If you’ve ever been excited to look at an apartment advertised as “newly renovated” — but when you showed up, discovered the only thing that qualified as a “renovation” was new carpeting — you know that some landlords may fudge the truth to entice renters.
It’s often easy to spot these issues, but what if those little white lies are more subtle, such as a landlord who “rounds up” the square footage and increases the price to match? If you’re not careful, you could end up paying more per square foot than you should in the current rental market — and that can cost you. Here are some other ways less-than-scrupulous landlords sometimes try to stretch the truth.

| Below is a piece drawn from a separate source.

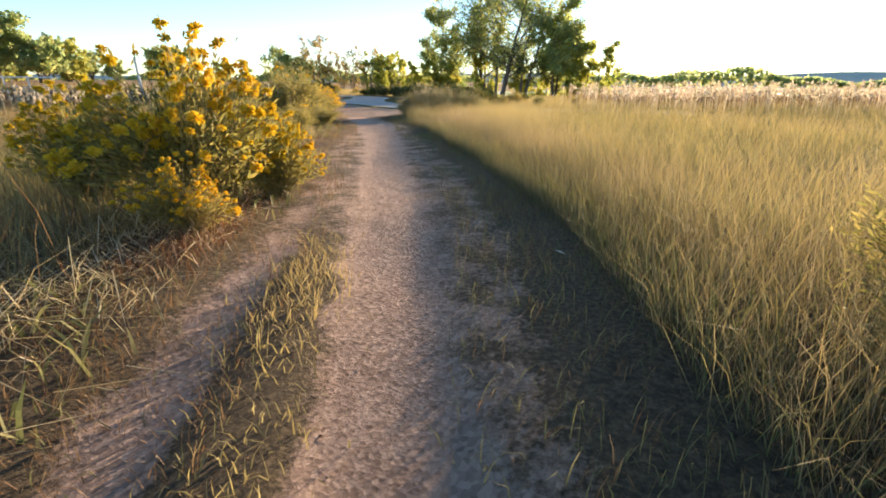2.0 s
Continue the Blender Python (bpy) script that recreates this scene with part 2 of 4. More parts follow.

1. They imply pictures never lie
You would think that viewing photographs of the property online lets you know exactly what you’re getting. But that’s not always the case.
“The old phrase ‘A picture never lies’ was said long before the invention of Photoshop and fisheye lenses,” says Lucas Hall, chief “landlordologist” at Cozy.co. “An inexpensive fisheye lens can visually add 100 square feet to a room,” he says. And that can be a big disappointment when you see the property in person.

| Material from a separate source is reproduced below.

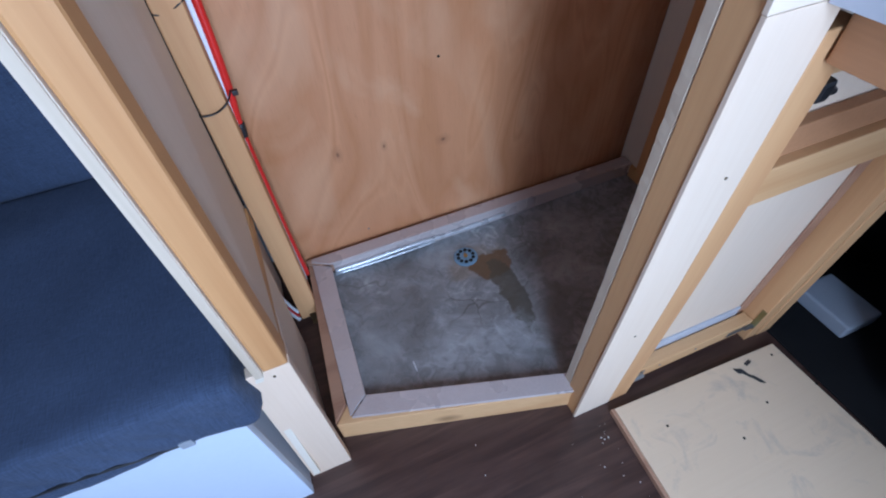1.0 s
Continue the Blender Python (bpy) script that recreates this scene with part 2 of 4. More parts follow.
def laminate_floor():
    m, n, l, b = mat("dark_laminate", (0.05, 0.025, 0.018), 0.35)
    g = noise_tex(n, l, coords(n, l, (3, 40, 40)), 1.2, 5, 0.6, 0.6)
    big = noise_tex(n, l, coords(n, l, (1, 1, 1)), 6, 3)
    col = ramp(n, l, g, [(0.3, (0.030, 0.015, 0.012)), (0.55, (0.074, 0.038, 0.030)), (0.75, (0.13, 0.072, 0.055))])
    l.new(mixc(n, l, 0.3, col, ramp(n, l, big, [(0.3, (0.02, 0.01, 0.008)), (0.7, (0.07, 0.04, 0.03))])), b.inputs["Base Color"])
    dust = noise_tex(n, l, coords(n, l, (1, 1, 1)), 60, 4)
    l.new(ramp(n, l, dust, [(0.3, (0.28,) * 3), (0.7, (0.5,) * 3)]), b.inputs["Roughness"])
    bump(n, l, b, g, 0.15, 0.001)
    return m


M_floor = laminate_floor()


def tray_skin():
    """Grey cement-like coating with limescale, a brown puddle at the drain, a wet trail and a painted lit patch."""
    m, n, l, b = mat("grey_tray_coating", (0.14, 0.135, 0.12), 0.4)
    v = coords(n, l, (1, 1, 1))
    a = noise_tex(n, l, v, 8, 8, 0.68, 0.5)
    c = noise_tex(n, l, v, 26, 6, 0.6, 1.2)
    col = ramp(n, l, a, [(0.3, (0.12, 0.119, 0.116)), (0.5, (0.205, 0.207, 0.210)), (0.74, (0.37, 0.38, 0.39))])
    scale_f = ramp(n, l, c, [(0.56, (0, 0, 0)), (0.68, (1, 1, 1))])
    near = noise_tex(n, l, v, 3.2, 2)
    scale_f = math_node(n, l, "MULTIPLY", scale_f, ramp(n, l, near, [(0.45, (0, 0, 0)), (0.65, (0.7,) * 3)]))
    col = mixc(n, l, scale_f, col, (0.56, 0.56, 0.55))

    def blob(cx, cy, rx, ry, soft=0.35):
        tc = n.new("ShaderNodeTexCoord")
        mp = n.new("ShaderNodeMapping")
        mp.vector_type = "POINT"
        mp.inputs["Location"].default_value = (-cx / rx, -cy / ry, 0)
        mp.inputs["Scale"].default_value = (1 / rx, 1 / ry, 0)
        l.new(tc.outputs["Object"], mp.inputs[0])
        ln = n.new("ShaderNodeVectorMath")
        ln.operation = "LENGTH"
        l.new(mp.outputs[0], ln.inputs[0])
        w = noise_tex(n, l, v, 18, 5, 0.6)
        d = math_node(n, l, "ADD", ln.outputs["Value"], math_node(n, l, "MULTIPLY", math_node(n, l, "SUBTRACT", w, 0.5), 1.5))
        return ramp(n, l, d, [(1.0 - soft * 0.4, (1, 1, 1)), (1.0 + soft * 0.4, (0, 0, 0))])

    vor = n.new("ShaderNodeTexVoronoi")
    vor.feature = "DISTANCE_TO_EDGE"
    vor.inputs["Scale"].default_value = 5.0
    wv = n.new("ShaderNodeVectorMath")
    wv.operation = "MULTIPLY_ADD"
    nv = n.new("ShaderNodeTexNoise")
    nv.inputs["Scale"].default_value = 9
    l.new(v, nv.inputs["Vector"])
    l.new(nv.outputs["Color"], wv.inputs[0])
    wv.inputs[1].default_value = (0.16, 0.16, 0)
    l.new(v, wv.inputs[2])
    l.new(wv.outputs[0], vor.inputs["Vector"])
    crack = ramp(n, l, vor.outputs["Distance"], [(0.004, (1, 1, 1)), (0.016, (0, 0, 0))])
    crack = math_node(n, l, "MULTIPLY", crack, ramp(n, l, near, [(0.48, (0, 0, 0)), (0.58, (0.55,) * 3)]))
    col = mixc(n, l, crack, col, (0.07, 0.06, 0.05))
    rust = blob(0.448, 0.812, 0.070, 0.045)
    trail = blob(0.455, 0.70, 0.035, 0.13)
    halo = blob(0.40, 0.84, 0.10, 0.065, 0.8)
    damp = blob(0.36, 0.60, 0.20, 0.12, 0.3)
    col = mixc(n, l, math_node(n, l, "MULTIPLY", halo, 0.5), col, (0.24, 0.19, 0.14))
    col = mixc(n, l, math_node(n, l, "MULTIPLY", rust, 0.8), col, (0.115, 0.058, 0.020))
    col = mixc(n, l, math_node(n, l, "MULTIPLY", trail, 0.8), col, (0.075, 0.066, 0.048))
    # lit sheen at the front painted as a paler patch, broken up like limescale
    lit_patch = blob(0.31, 0.575, 0.20, 0.085, 1.0)
    col = mixc(n, l, math_node(n, l, "MULTIPLY", math_node(n, l, "MULTIPLY", lit_patch, 0.5), ramp(n, l, c, [(0.38, (0.15,) * 3), (0.62, (0.9,) * 3)])), col, (0.46, 0.48, 0.50))
    l.new(col, b.inputs["Base Color"])
    wet = math_node(n, l, "MAXIMUM", math_node(n, l, "MAXIMUM", rust, trail), math_node(n, l, "MULTIPLY", damp, 0.55))
    base_r = ramp(n, l, c, [(0.3, (0.17,) * 3), (0.7, (0.40,) * 3)])
    l.new(mixc(n, l, wet, base_r, (0.10, 0.10, 0.10)), b.inputs["Roughness"])
    bump(n, l, b, mixc(n, l, 0.5, a, c), 0.35, 0.003)
    return m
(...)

While some landlords probably chalk this deception up to marketing, reputable landlords consider this false advertising and tend to use wide-angle lenses that don’t distort the space.
2. They tell big fish stories
Fishermen circa 1800 became infamous for exaggerating the size of their catch. And some unscrupulous landlords follow that tradition.
“Misleading advertising is definitely an issue that hits our radar,” says Joel Cohn, legislative director for the (Washington) DC Office of the Tenant Advocate.
The reason? Cohn explains that the District of Columbia is a very transient area, “and people are renting sight unseen.”
His advice? Don’t ever rent sight unseen, “and don’t sign that online document with an e-signature.” You don’t want to commit yourself to a lease before you actually see the property — or it’s been seen by someone you trust. “If you can’t see the place first, have a friend or acquaintance check it out.”
And if you do find you were duped? Cohn suggests looking up local tenant rights laws. There, you should learn what your rights are in your jurisdiction.
3. They break promises
Don’t make promises you can’t keep. That concept is so basic, it almost sounds like a lesson from your kindergarten teacher. But unscrupulous landlords often do just that, typically about repairs and security, says Ron Leshnower, real estate attorney and president of Fair Housing Helper.
Regarding security, it’s unacceptable for a landlord to tell you the place is secure when it really isn’t. What if a thief broke in because the window lock was broken? Or what if the last tenant just let himself in because he kept the key and the landlord didn’t change the locks? Not good! But at least you’ll probably have some recourse.
“If a landlord makes a promise about security but doesn’t live up to it, it’s more likely the landlord could be liable for any resulting harm,” says Leshnower.
And then there are repairs. Landlords may make promises they don’t intend to keep — and it’s not all that uncommon. You’ll have a better chance of getting your landlord to make promised repairs if you get it in writing. “This avoids the frustrating and all-too-common situation in which it’s a tenant’s word against a landlord’s,” says Leshnower.
If you note that repairs or added security are needed before you move in, “add language to your lease about the promised repair or security feature along with a specific time frame for completion,” says Leshnower.
Oh, and about that square-footage issue. “Most of the time, the public property-tax records include the square footage of the property/unit (minus the basement),” says Lucas Hall. So check your county’s online database before you sign.